Begin RAW DATA

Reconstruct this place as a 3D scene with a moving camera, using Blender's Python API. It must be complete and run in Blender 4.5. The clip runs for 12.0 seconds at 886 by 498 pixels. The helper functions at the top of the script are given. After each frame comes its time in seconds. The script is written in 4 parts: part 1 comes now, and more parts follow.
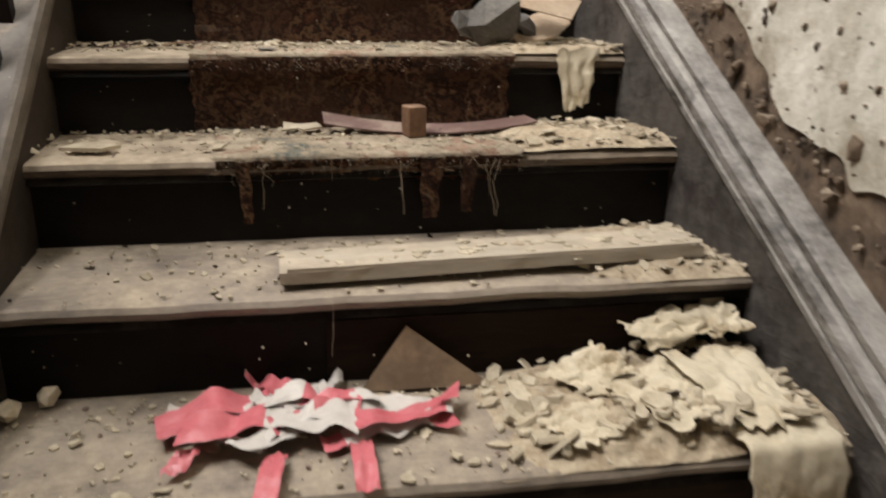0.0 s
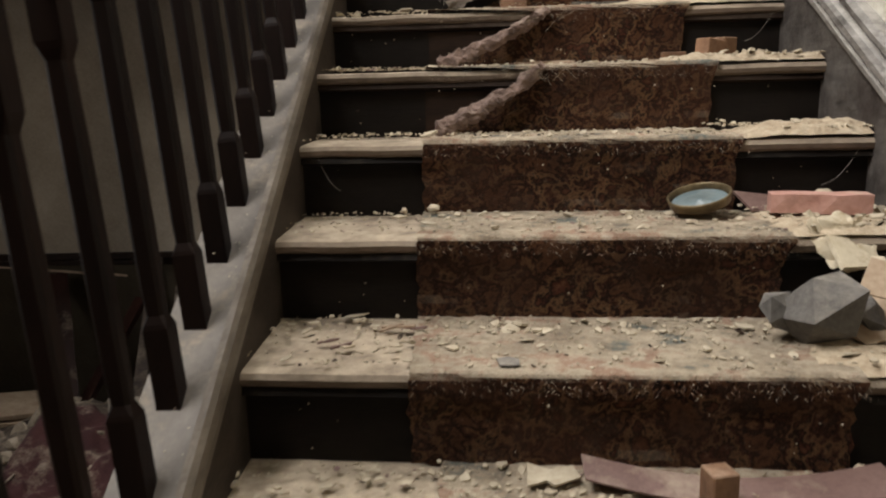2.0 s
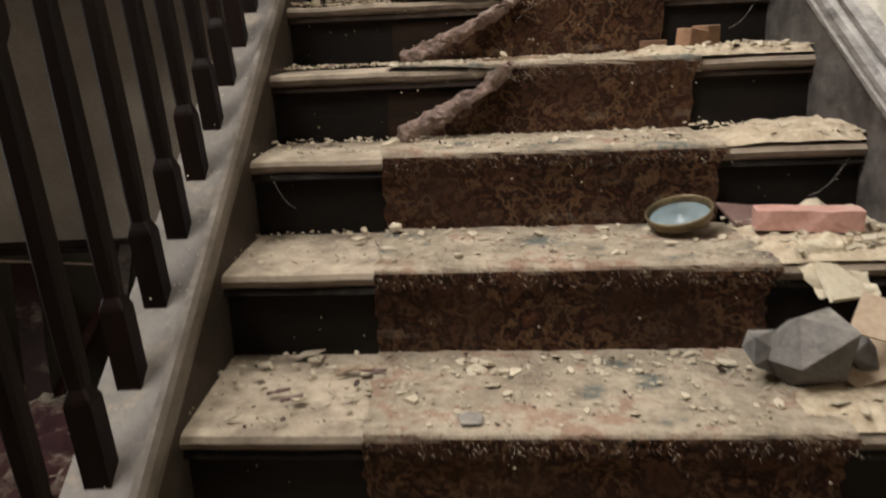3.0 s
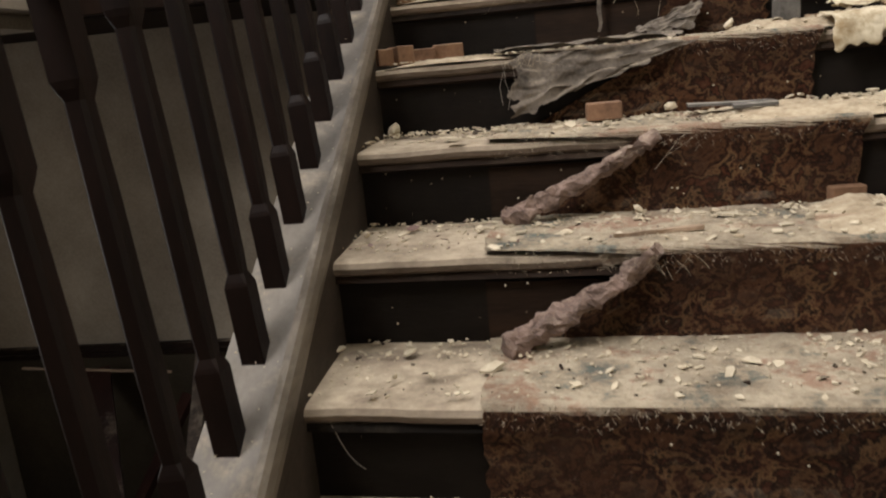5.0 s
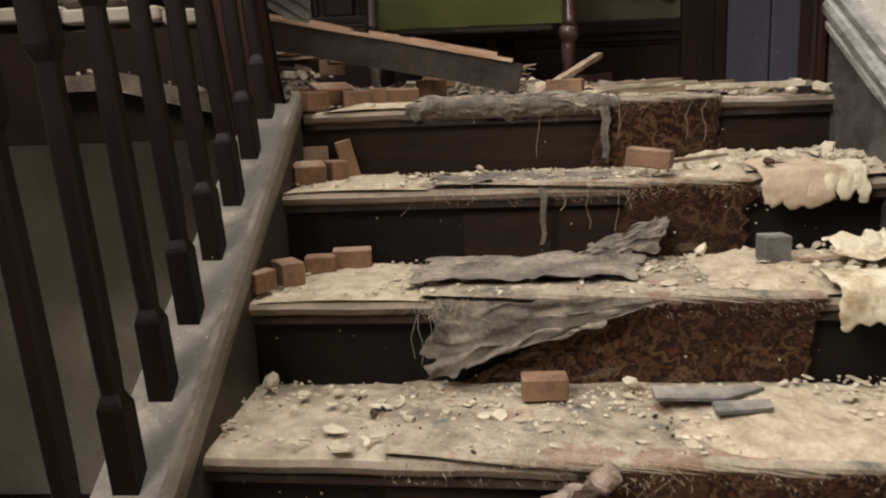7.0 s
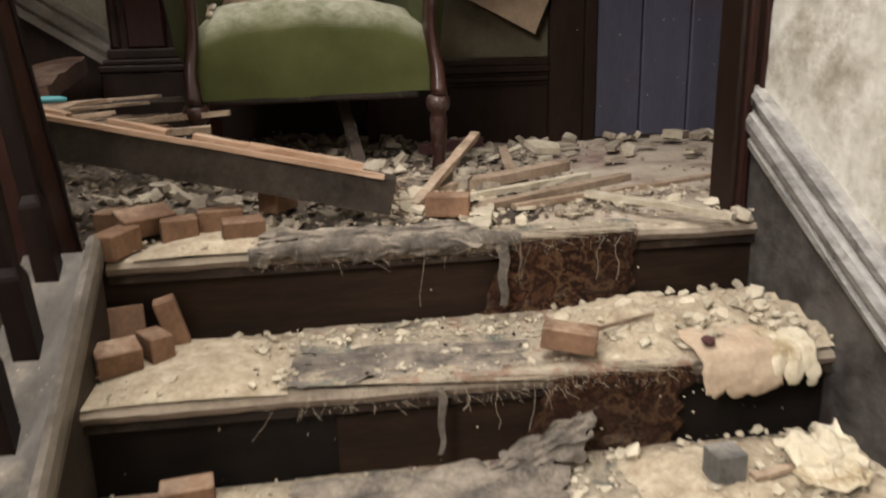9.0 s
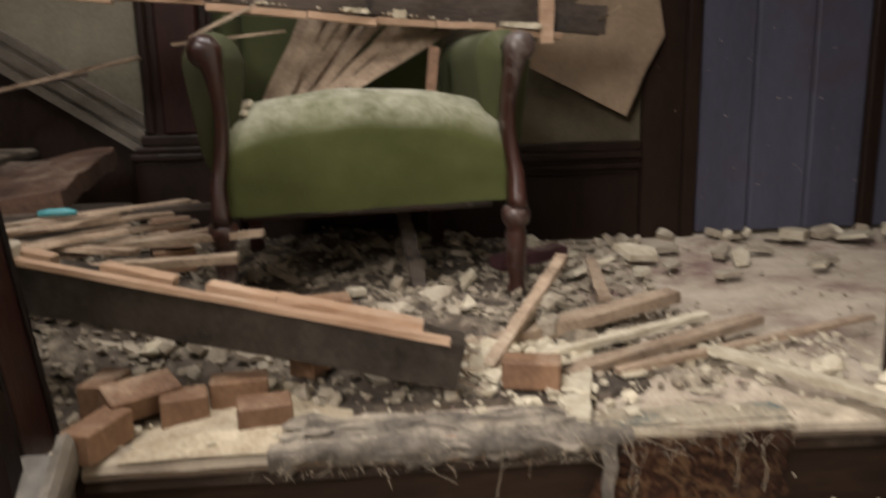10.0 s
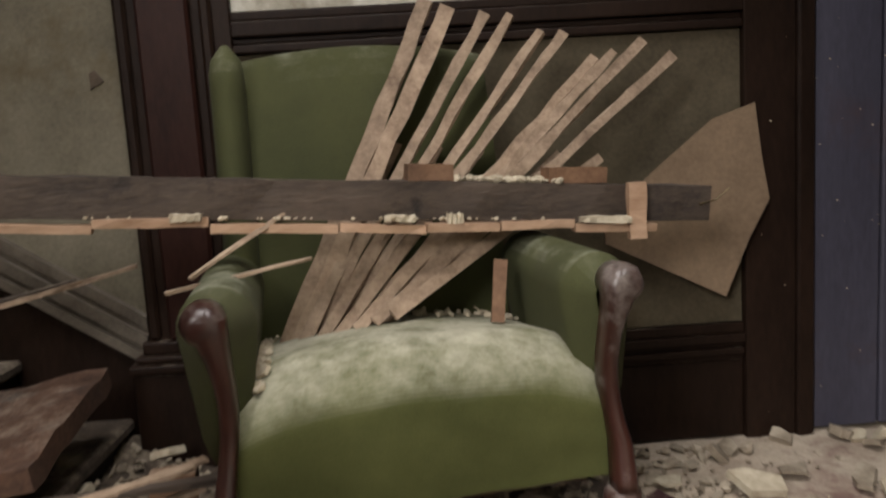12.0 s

End RAW DATA

--- JOB ---
Without the pictures, copy the material exactly as given.

--- ANSWER FOR THIS EXERCISE ---
Reconstruct this place as a 3D scene with a moving camera, using Blender's Python API. It must be complete and run in Blender 4.5. The clip runs for 12.0 seconds at 886 by 498 pixels. The helper functions at the top of the script are given. After each frame comes its time in seconds. The script is written in 4 parts: part 1 comes now, and more parts follow.
0.0 s
2.0 s
3.0 s
5.0 s
7.0 s
9.0 s
10.0 s
12.0 s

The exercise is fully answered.